In other words, the Pentagon, whose nominal responsibility is the defense of the United States against foreign enemies, devoted its resources to helping the DEA target American citizens. There is little doubt that, in return for its assistance, the military had access to the resulting database. This data, accumulated over many years, gave the US military-intelligence apparatus the ability to map relationships of all kinds, from family and social, to commercial and political.

Justice Department officials approved the program through four administrations, beginning with Republican George H. W. Bush in 1992, continuing through Democrat Bill Clinton, Republican George W. Bush, and Democrat Barack Obama.

The initiative for the program came in the last months of the first Bush administration, the newspaper reported, when “Attorney General William Barr and his chief criminal prosecutor, Robert Mueller, gave the DEA permission to collect a much larger set of phone data.” Mueller subsequently headed the FBI from 2001 to 2013.

The DEA issued administrative subpoenas for records “relevant or material to” federal drug investigations. Officials interviewed by USA TODAY admitted that the vast majority of the records were not relevant or material. “We knew we were stretching the definition,” a former official said. But there was no opposition within the executive branch and little resistance from the phone companies who were issued the subpoenas, although unlike a judicial subpoena, compliance was voluntary. USA TODAY wrote that the DEA program “was the government’s first known effort to gather data on Americans in bulk, sweeping up records of telephone calls made by millions of US citizens regardless of whether they were suspected of a crime. It was a model for the massive phone surveillance system the NSA launched to identify terrorists after the Sept. 11 attacks.”
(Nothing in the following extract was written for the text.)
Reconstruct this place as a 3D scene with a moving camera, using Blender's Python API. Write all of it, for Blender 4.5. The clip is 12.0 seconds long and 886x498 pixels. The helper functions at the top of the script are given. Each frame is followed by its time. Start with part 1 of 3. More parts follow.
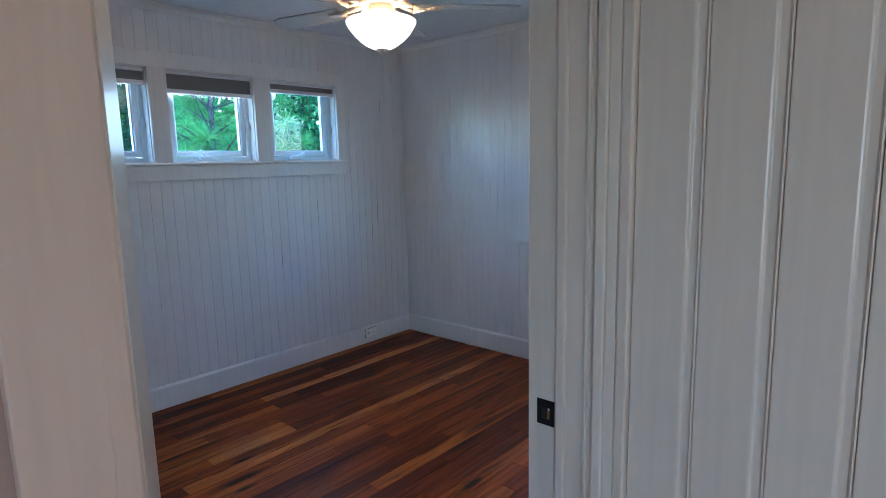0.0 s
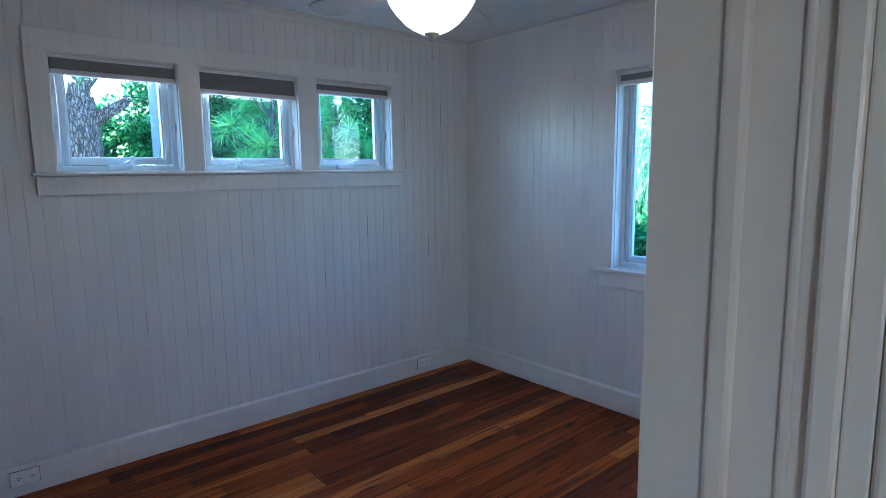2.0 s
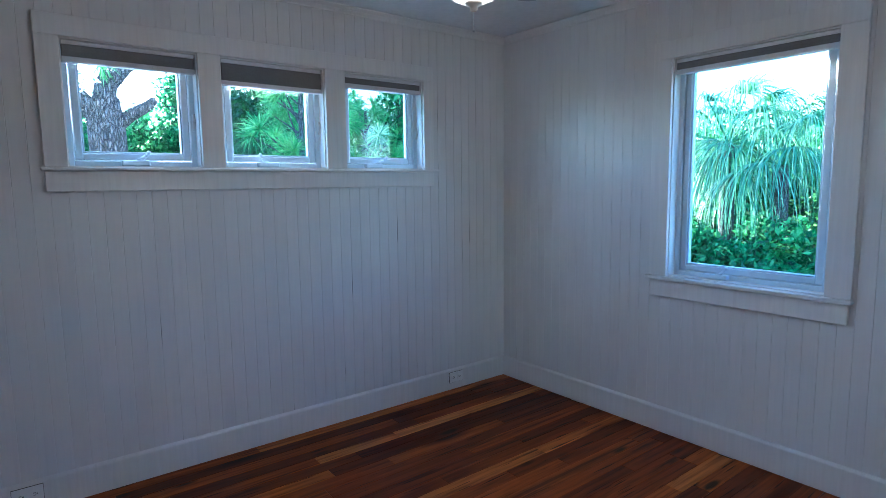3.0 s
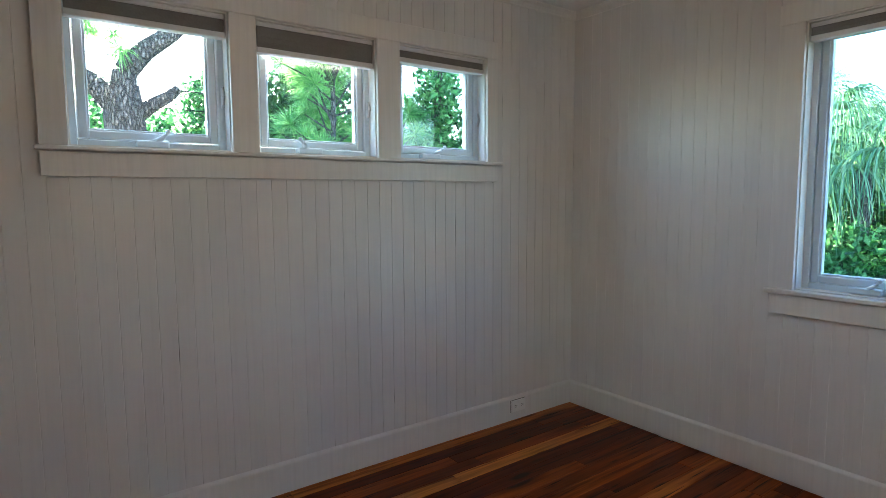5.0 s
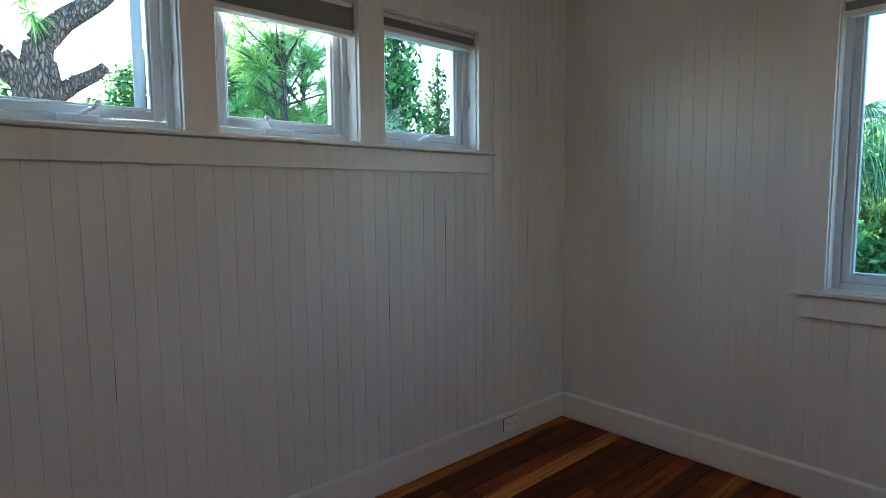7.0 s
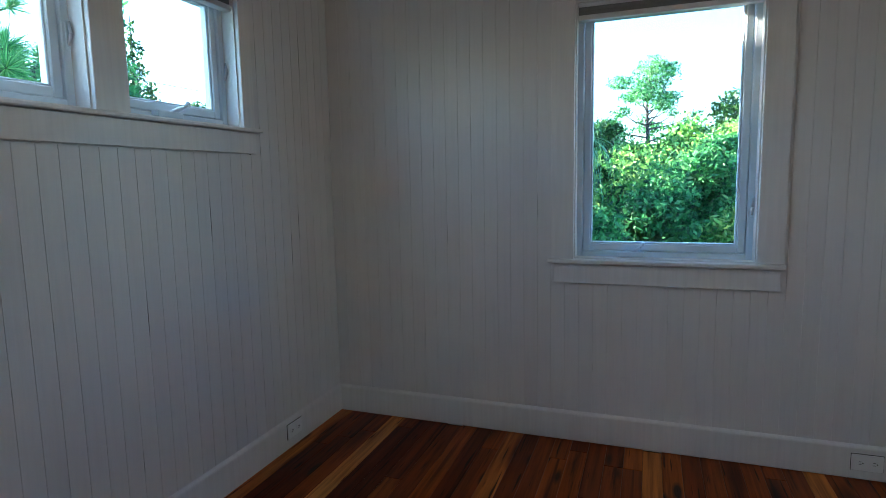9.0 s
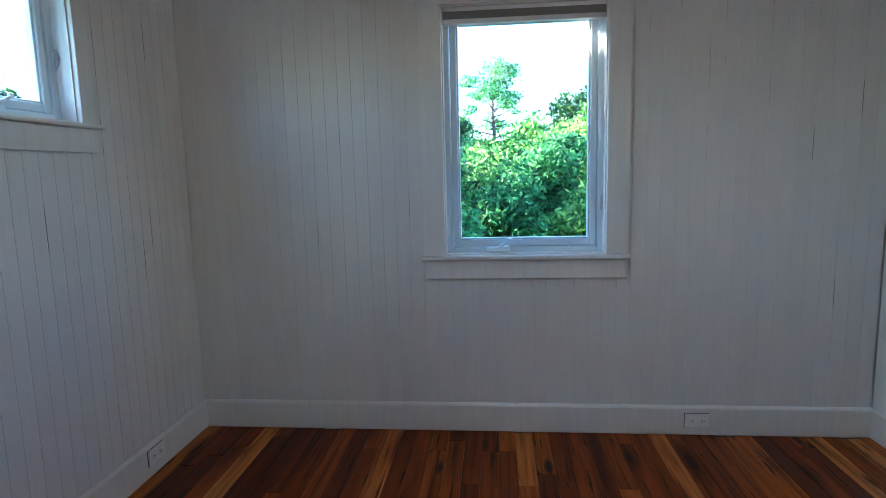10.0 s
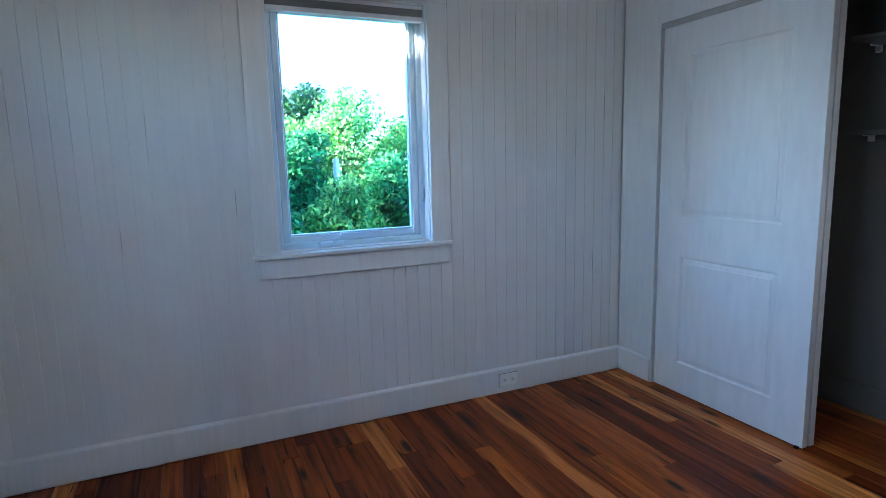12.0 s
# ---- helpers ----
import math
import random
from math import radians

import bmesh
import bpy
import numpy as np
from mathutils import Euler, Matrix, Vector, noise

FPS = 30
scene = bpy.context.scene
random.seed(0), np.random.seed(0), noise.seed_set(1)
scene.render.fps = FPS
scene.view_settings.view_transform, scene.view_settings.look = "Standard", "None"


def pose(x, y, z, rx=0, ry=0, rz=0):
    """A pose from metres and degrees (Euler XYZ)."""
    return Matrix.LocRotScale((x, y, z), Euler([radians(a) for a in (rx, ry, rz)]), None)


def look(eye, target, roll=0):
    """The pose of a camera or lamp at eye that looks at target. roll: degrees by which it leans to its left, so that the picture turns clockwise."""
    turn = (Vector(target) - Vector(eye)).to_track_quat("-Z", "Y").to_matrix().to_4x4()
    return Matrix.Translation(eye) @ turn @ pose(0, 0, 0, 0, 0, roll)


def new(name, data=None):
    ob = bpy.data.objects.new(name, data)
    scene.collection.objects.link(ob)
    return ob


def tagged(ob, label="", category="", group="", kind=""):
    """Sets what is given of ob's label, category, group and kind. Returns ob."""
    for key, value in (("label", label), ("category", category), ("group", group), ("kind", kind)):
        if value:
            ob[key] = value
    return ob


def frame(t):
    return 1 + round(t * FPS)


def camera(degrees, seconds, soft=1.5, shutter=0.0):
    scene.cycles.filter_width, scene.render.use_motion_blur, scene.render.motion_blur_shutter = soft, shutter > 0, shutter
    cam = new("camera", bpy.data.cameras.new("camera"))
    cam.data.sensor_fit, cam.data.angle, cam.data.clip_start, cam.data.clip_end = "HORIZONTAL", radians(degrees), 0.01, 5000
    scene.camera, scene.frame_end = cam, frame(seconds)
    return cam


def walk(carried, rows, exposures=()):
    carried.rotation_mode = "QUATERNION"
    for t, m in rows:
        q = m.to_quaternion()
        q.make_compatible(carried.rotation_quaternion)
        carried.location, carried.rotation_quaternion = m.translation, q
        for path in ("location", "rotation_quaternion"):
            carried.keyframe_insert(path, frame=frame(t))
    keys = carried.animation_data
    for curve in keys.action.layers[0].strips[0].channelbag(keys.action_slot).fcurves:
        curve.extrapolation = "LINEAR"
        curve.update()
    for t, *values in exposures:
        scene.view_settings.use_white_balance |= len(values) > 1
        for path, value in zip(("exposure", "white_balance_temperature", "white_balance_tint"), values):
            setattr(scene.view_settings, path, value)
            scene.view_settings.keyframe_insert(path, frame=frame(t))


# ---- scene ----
cam = camera(76.1, 12.0, soft=0.6)
PATH = [
    (0, (-0.357, 0.193, 1.515), (-1.683, 1.659, 1.211), -1.3),
    (0.5, (-0.423, 0.303, 1.517), (-1.79, 1.733, 1.221), -1.0),
    (1, (-0.523, 0.405, 1.544), (-1.932, 1.795, 1.252), -0.8),
    (1.5, (-0.605, 0.509, 1.55), (-2.066, 1.845, 1.268), -0.8),
    (2, (-0.703, 0.644, 1.526), (-2.206, 1.935, 1.257), -0.7),
    (2.5, (-0.788, 0.741, 1.496), (-2.331, 1.988, 1.243), -0.7),
    (3, (-0.936, 0.784, 1.45), (-2.506, 2.002, 1.223), -0.7),
    (3.5, (-1.116, 0.807, 1.43), (-2.705, 2.002, 1.213), -0.5),
    (5.5, (-1.648, 0.932, 1.349), (-3.259, 2.103, 1.171), -0.3),
    (6, (-1.771, 0.943, 1.35), (-3.369, 2.134, 1.176), -0.4),
    (6.5, (-1.876, 0.953, 1.342), (-3.447, 2.177, 1.163), -0.4),
    (8.5, (-2.279, 1.003, 1.296), (-3.168, 2.781, 1.074), -0.9),
    (9, (-2.321, 0.953, 1.301), (-3.003, 2.818, 1.065), -1.1),
    (9.5, (-2.367, 0.916, 1.304), (-2.809, 2.852, 1.061), -1.1),
    (10, (-2.41, 0.93, 1.328), (-2.596, 2.904, 1.062), -1.4),
    (10.5, (-2.517, 0.965, 1.306), (-2.438, 2.946, 1.046), -1.3),
    (11, (-2.693, 1.026, 1.316), (-2.316, 2.97, 1.037), -1.1),
    (11.5, (-2.873, 1.023, 1.325), (-2.263, 2.905, 1.036), -1.2),
    (12, (-3.026, 0.981, 1.321), (-2.225, 2.789, 1.025), -1.4),
]
EXPOSURES = [
    (0.0, 4.05, 4950, 10),
    (0.6, 4.03, 4800, 9),
    (3.0, 4.05, 4800, 9),
    (5.5, 4.0, 6800, 11),
    (6.5, 3.6, 6600, 11),
    (8.5, 3.36, 5900, 9),
    (9.5, 3.65, 5650, 8),
    (10.5, 4.1, 5500, 8),
    (12.0, 4.2, 4930, 7),
]
walk(cam, [(t, look(eye, target, roll)) for t, eye, target, roll in PATH], EXPOSURES)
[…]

The NSA, whose vast surveillance apparatus, both at home and abroad, was exposed last year by former contractor Edward Snowden, is itself an arm of the Pentagon, always commanded by a top military officer and financed out of the secret (“black”) portion of the Pentagon’s enormous budget.

In the course of its more than two decades, the DEA program received the willing cooperation of US telecommunications firms, which complied without complaint when federal officials demanded they turn over call records. USA TODAY published a 1998 letter to Sprint from a top DEA official who wrote that the demand for its data had “been approved at the highest levels of Federal law enforcement authority,” including then-Attorney General Janet Reno and her deputy, Eric Holder, now attorney general under Obama.

Holder ordered a halt to the DEA data collection in September 2013, three months after Snowden’s revelations about massive spying by the NSA. The main reason for his action was that the Obama administration was defending the NSA’s collection of telephony metadata on the grounds of national security and preventing terrorism. Justice Department lawyers argued in one lawsuit that the NSA surveillance “serves special governmental needs above and beyond normal law enforcement.”

A Justice Department spokesman said Tuesday that the DEA “is no longer collecting bulk telephony metadata from US service providers.” The operative word is “bulk.” USA TODAY said the agency still sends daily subpoenas to telecom companies, with as many as a thousand numbers allegedly linked to drug trafficking or other crimes.

The USA TODAY report comes only a week after the Washington Post reported that the Department of Homeland Security had revived its program to access databases that track license plates and vehicle locations, with billions of records. The databases are maintained by private companies like Vigilant Solutions, which had 2.5 billion records as of last fall. Among other purposes, the databases would be used by Immigration and Customs Enforcement to track cars owned or operated by suspected illegal immigrants.